**The problem:**
All the data should be repeated exactly. Any image in it is left out.

**Provided data:**
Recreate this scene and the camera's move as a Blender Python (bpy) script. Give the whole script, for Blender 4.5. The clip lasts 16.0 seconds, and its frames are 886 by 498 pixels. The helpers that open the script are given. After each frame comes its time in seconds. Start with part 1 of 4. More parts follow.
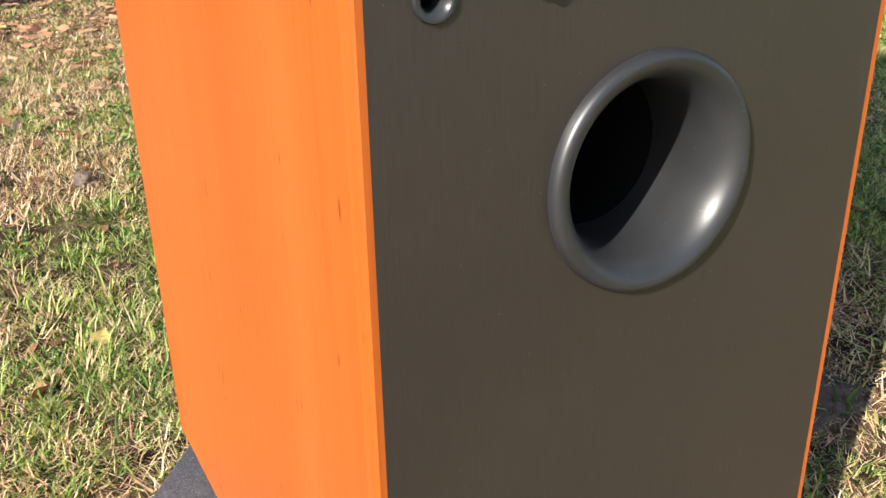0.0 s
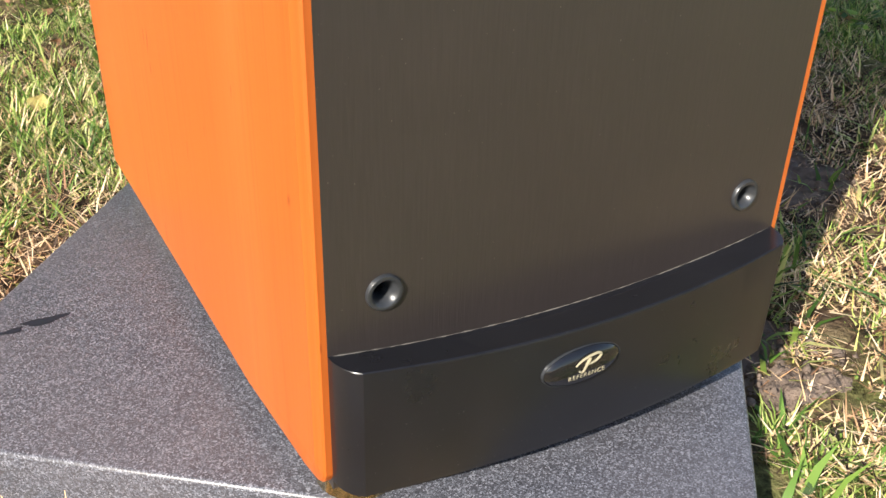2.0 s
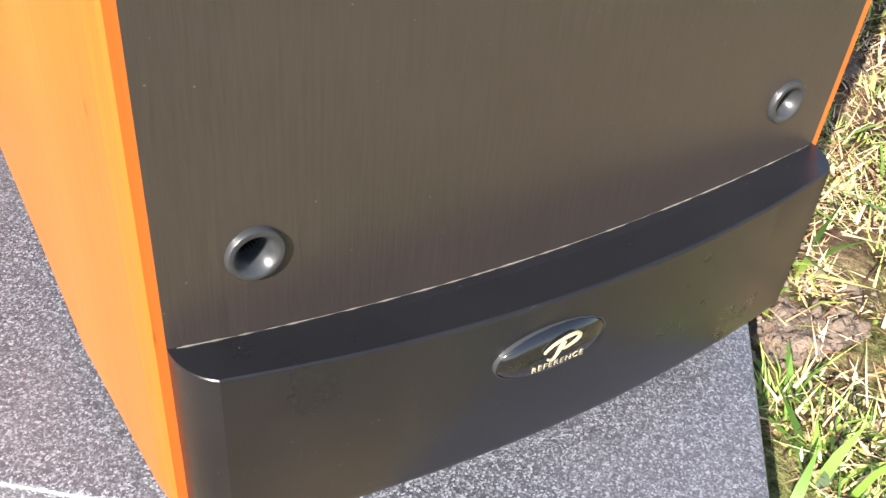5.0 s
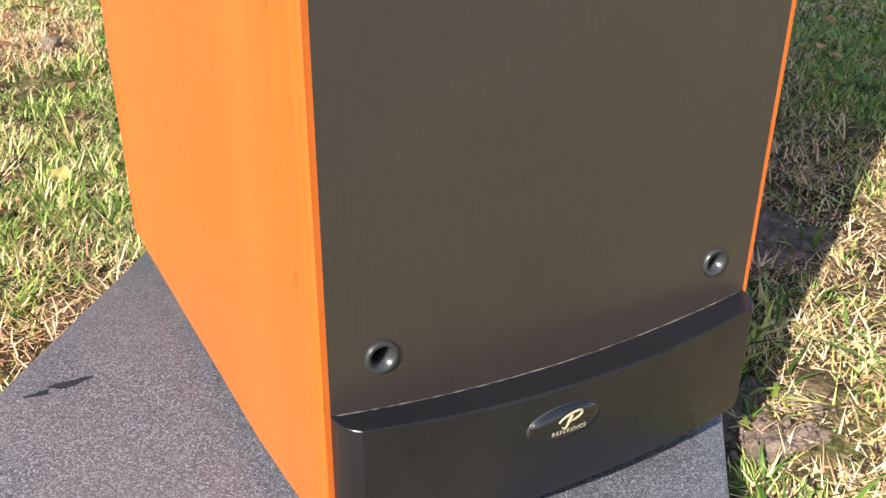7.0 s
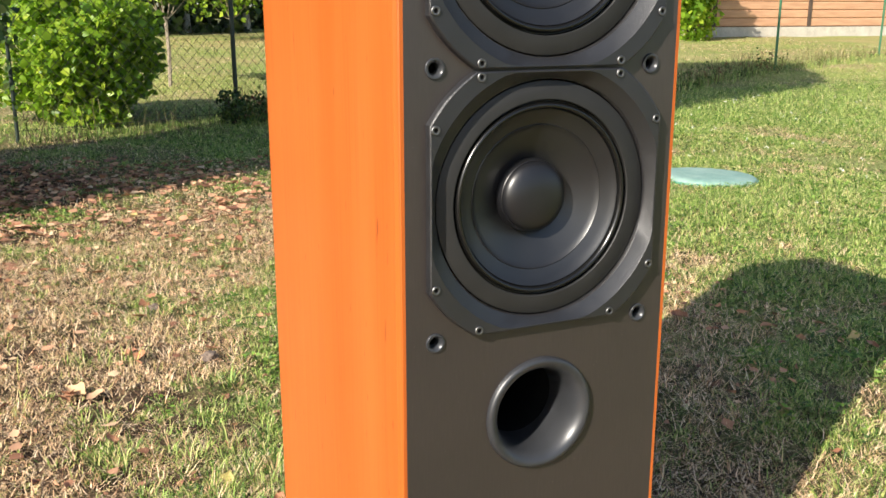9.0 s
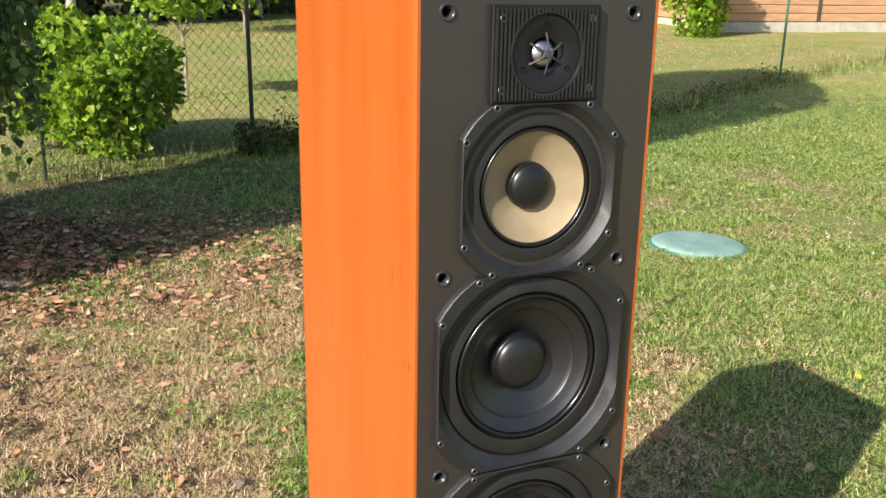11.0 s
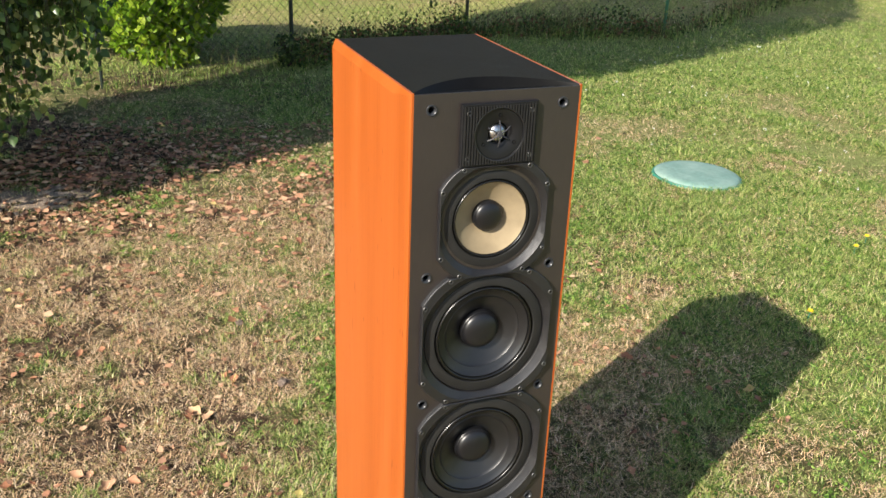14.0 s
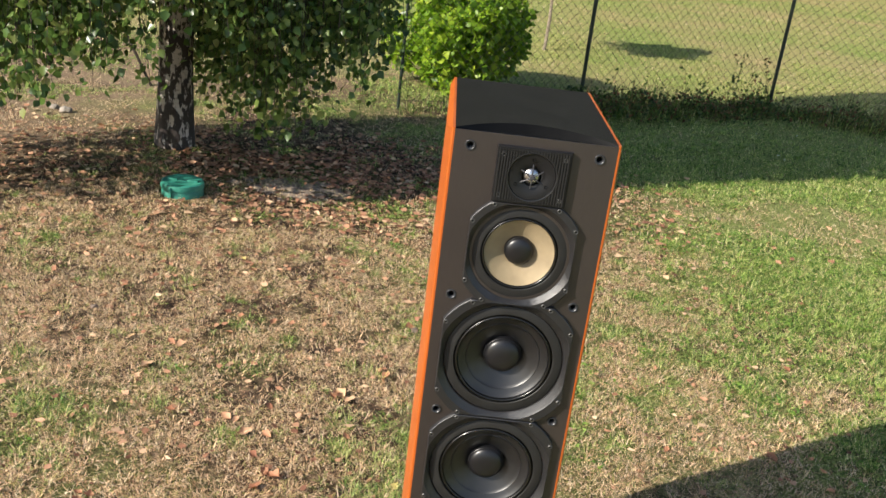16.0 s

**Response:**
Recreate this scene and the camera's move as a Blender Python (bpy) script. Give the whole script, for Blender 4.5. The clip lasts 16.0 seconds, and its frames are 886 by 498 pixels. The helpers that open the script are given. After each frame comes its time in seconds. Start with part 1 of 4. More parts follow.
0.0 s
2.0 s
5.0 s
7.0 s
9.0 s
11.0 s
14.0 s
16.0 s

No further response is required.